Subject: S7-01-23: WebForm Comments from Jason k
From: Jason k
Affiliation:

Mar. 23, 2023



 March 23, 2023

 The Dodd-Frank Wall Street Reform and Consumer Protection Act introduced Section 27B to the Securities Act of 1933, which prohibits specific securitization participants from engaging in transactions that create certain material conflicts of interest. The Act mandates that the Securities and Exchange Commission (SEC) issue rules to enforce this prohibition and its associated exceptions.

The proposed rule seeks to prevent securitization participants from engaging in \"conflicted transactions\" from the moment a person has taken significant steps or reached an agreement to become a securitization participant with regard to an asset-backed security (ABS). A \"conflicted transaction\" encompasses several transactions, including a short sale of the ABS, the purchase of a credit default swap (CDS), or the purchase or sale of any financial instrument that benefits the securitization participant from the asset pool's adverse performance, loss of principal, default, early amortization event, or decline in the market value of the ABS. The transaction's materiality is also considered, as a reasonable investor would likely consider it important to their investment decision.
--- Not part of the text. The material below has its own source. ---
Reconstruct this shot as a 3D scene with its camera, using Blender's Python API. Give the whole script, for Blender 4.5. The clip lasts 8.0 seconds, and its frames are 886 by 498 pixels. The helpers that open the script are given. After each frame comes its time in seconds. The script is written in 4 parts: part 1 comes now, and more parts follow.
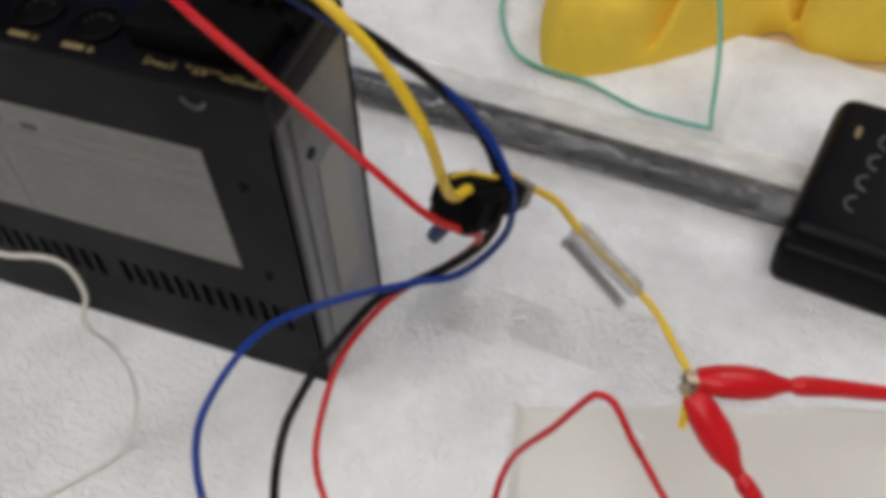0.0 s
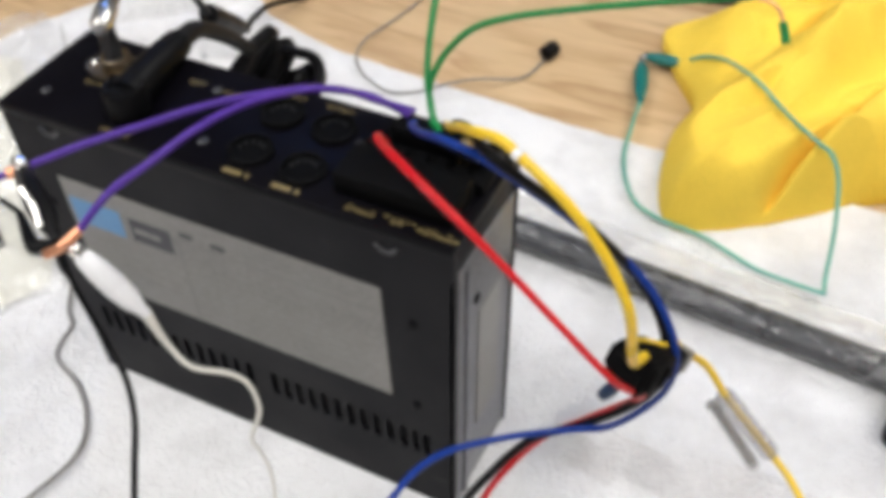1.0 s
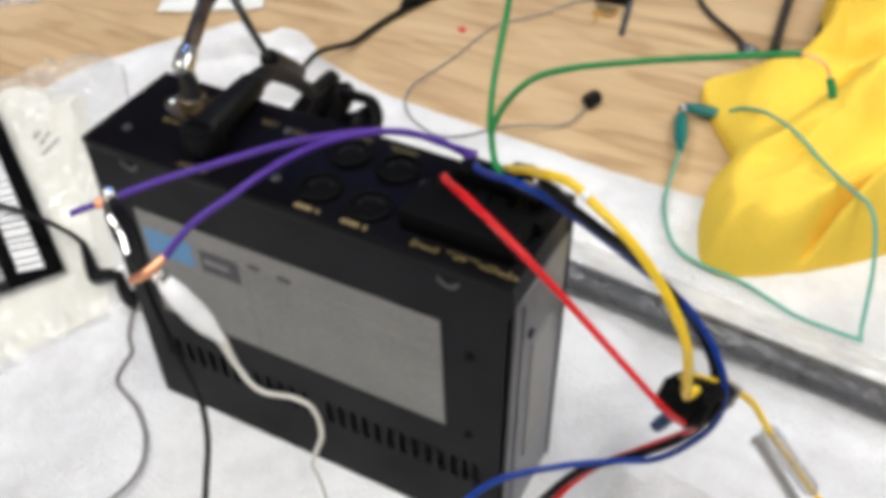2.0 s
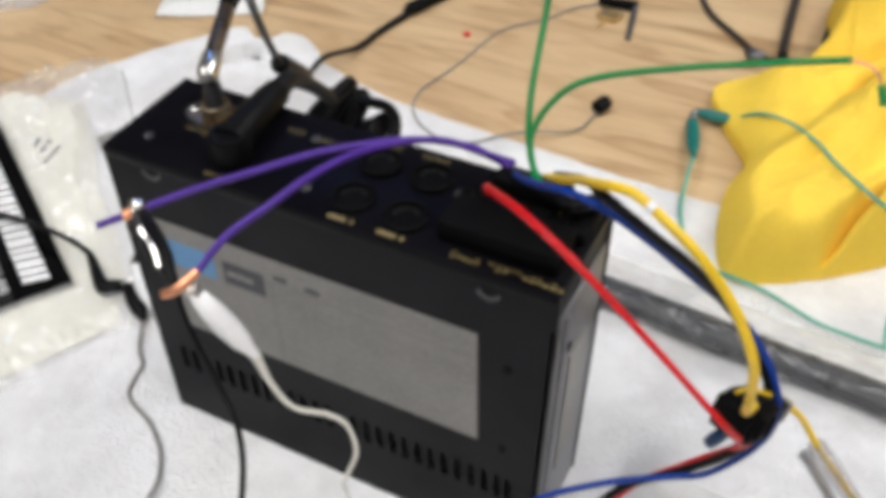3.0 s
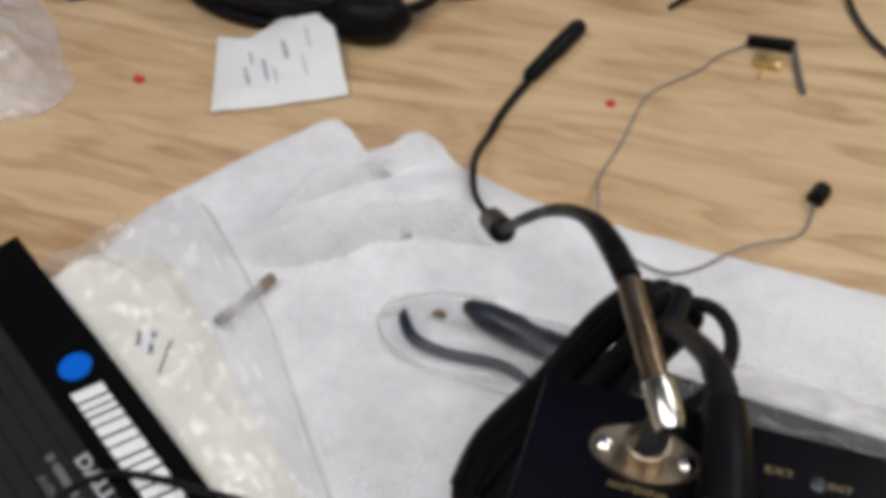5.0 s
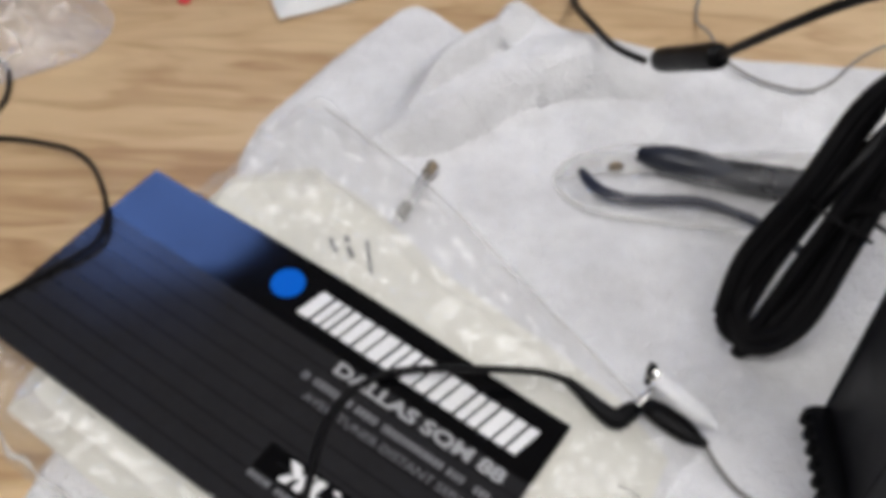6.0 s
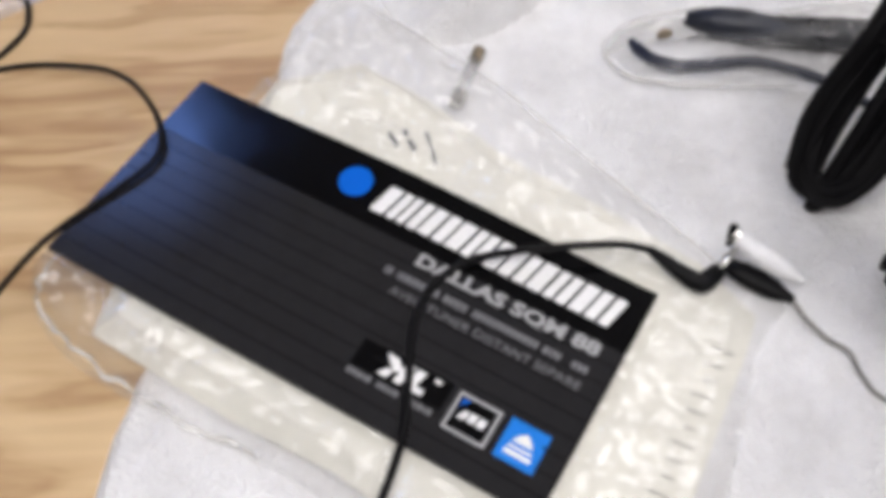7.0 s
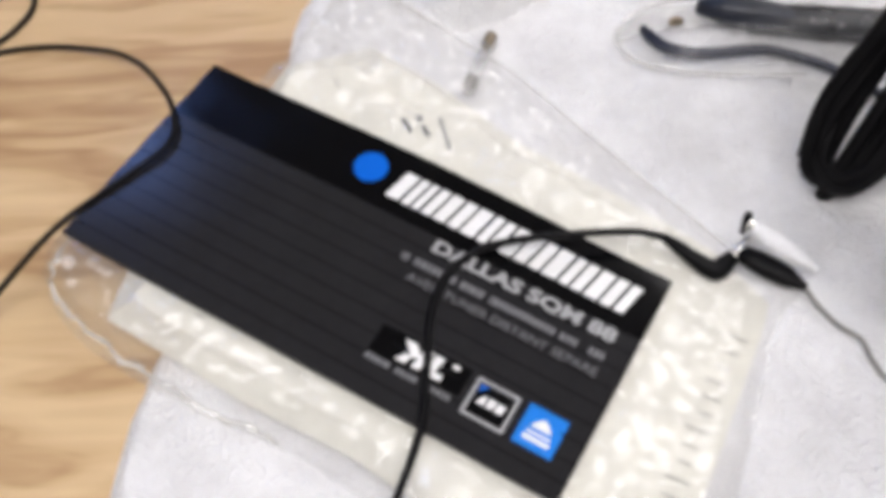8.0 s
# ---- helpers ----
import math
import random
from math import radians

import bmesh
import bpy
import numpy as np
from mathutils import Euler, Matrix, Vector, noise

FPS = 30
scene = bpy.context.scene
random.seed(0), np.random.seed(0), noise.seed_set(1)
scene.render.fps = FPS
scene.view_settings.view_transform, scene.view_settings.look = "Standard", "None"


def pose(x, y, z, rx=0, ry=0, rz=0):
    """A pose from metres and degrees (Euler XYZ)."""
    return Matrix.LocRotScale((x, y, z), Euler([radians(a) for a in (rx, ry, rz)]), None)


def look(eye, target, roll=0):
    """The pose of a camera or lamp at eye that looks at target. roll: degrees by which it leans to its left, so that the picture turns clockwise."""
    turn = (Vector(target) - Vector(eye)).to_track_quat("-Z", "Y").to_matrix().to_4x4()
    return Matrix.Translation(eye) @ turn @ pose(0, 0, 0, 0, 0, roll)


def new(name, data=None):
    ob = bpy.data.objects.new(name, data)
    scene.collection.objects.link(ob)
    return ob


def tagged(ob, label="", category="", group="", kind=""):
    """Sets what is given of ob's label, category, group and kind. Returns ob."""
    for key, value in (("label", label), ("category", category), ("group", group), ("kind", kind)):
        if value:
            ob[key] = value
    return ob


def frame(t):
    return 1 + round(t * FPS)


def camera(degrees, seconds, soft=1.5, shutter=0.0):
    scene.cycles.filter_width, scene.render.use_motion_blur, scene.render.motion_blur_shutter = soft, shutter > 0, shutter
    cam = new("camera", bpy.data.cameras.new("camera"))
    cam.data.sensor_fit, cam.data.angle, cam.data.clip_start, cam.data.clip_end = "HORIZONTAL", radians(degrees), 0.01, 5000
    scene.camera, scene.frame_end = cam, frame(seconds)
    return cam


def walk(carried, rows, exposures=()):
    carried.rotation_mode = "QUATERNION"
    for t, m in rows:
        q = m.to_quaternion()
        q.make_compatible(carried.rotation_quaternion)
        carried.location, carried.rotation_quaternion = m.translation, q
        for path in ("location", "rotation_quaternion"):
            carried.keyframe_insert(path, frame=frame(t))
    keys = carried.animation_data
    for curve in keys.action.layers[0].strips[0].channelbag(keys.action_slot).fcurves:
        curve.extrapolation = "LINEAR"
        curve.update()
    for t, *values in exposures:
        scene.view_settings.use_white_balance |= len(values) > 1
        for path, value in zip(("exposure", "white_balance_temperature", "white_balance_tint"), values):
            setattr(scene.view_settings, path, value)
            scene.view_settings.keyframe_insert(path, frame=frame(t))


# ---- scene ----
cam = camera(47.5, 8.0, soft=6.2)
EXPOSURES = [(0.0, -0.56, 6500, 10), (0.5, -0.12, 6450, 10), (1.0, 0.1, 6400, 10), (1.5, 0.15, 6400, 9), (3.0, 0.0, 6400, 10), (3.5, 0.05, 6400, 10), (4.2, -0.16, 6400, 10), (5.4, -0.4, 6350, 12), (6.0, -0.37, 6350, 12), (6.5, -0.25, 6400, 14), (7.0, -0.12, 6400, 14), (8.0, -0.02, 6400, 14)]
PATH = [
    (0, (0.303, -0.162, 0.323), (-0.242, 0.972, -1.232), -5.9),
    (0.2, (0.299, -0.167, 0.326), (-0.25, 1.002, -1.201), -4.5),
    (0.3, (0.295, -0.168, 0.331), (-0.25, 1.01, -1.191), -4.1),
    (0.5, (0.286, -0.171, 0.337), (-0.285, 1.039, -1.15), -2.8),
    (0.6, (0.284, -0.173, 0.341), (-0.311, 1.046, -1.128), -2.7),
    (1, (0.273, -0.182, 0.353), (-0.402, 1.059, -1.063), -2.9),
    (1.5, (0.27, -0.195, 0.365), (-0.471, 1.069, -0.997), -2.8),
    (3, (0.248, -0.202, 0.36), (-0.456, 1.098, -0.987), -1.7),
    (3.5, (0.213, -0.198, 0.362), (-0.415, 1.148, -0.978), -1.3),
    (4, (0.151, -0.146, 0.361), (-0.45, 1.21, -0.981), -2.4),
    (4.1, (0.136, -0.134, 0.361), (-0.461, 1.2, -1.004), -3.2),
    (4.2, (0.12, -0.119, 0.359), (-0.465, 1.207, -1.019), -3.4),
    (5.3, (-0.025, -0.107, 0.359), (-0.359, 1.195, -1.121), -0.3),
    (5.4, (-0.045, -0.115, 0.361), (-0.335, 1.188, -1.128), -0.6),
    (5.5, (-0.056, -0.121, 0.361), (-0.335, 1.17, -1.141), -1.3),
    (6, (-0.123, -0.153, 0.335), (-0.233, 1.115, -1.207), -1.7),
    (6.5, (-0.157, -0.155, 0.334), (-0.258, 0.987, -1.305), -4.8),
    (7, (-0.158, -0.158, 0.33), (-0.235, 0.96, -1.326), -6.4),
    (7.5, (-0.165, -0.157, 0.33), (-0.217, 0.937, -1.344), -5.5),
    (8, (-0.171, -0.157, 0.333), (-0.213, 0.93, -1.346), -4.7),
]
walk(cam, [(t, look(eye, target, roll)) for t, eye, target, roll in PATH], EXPOSURES)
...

The proposed rule offers exceptions for risk-mitigating hedging activities, bona fide market-making activities, and liquidity commitments. However, securitization participants who rely on these exceptions must implement compliance programs designed to ensure their compliance with the associated exception conditions, including written policies and procedures.

The proposed definitions in the rule provide several exceptions and exclusions, each with conditions that protect investors and align with Section 27B's objectives.

In conclusion, I completely disagree with the implementation of this rule.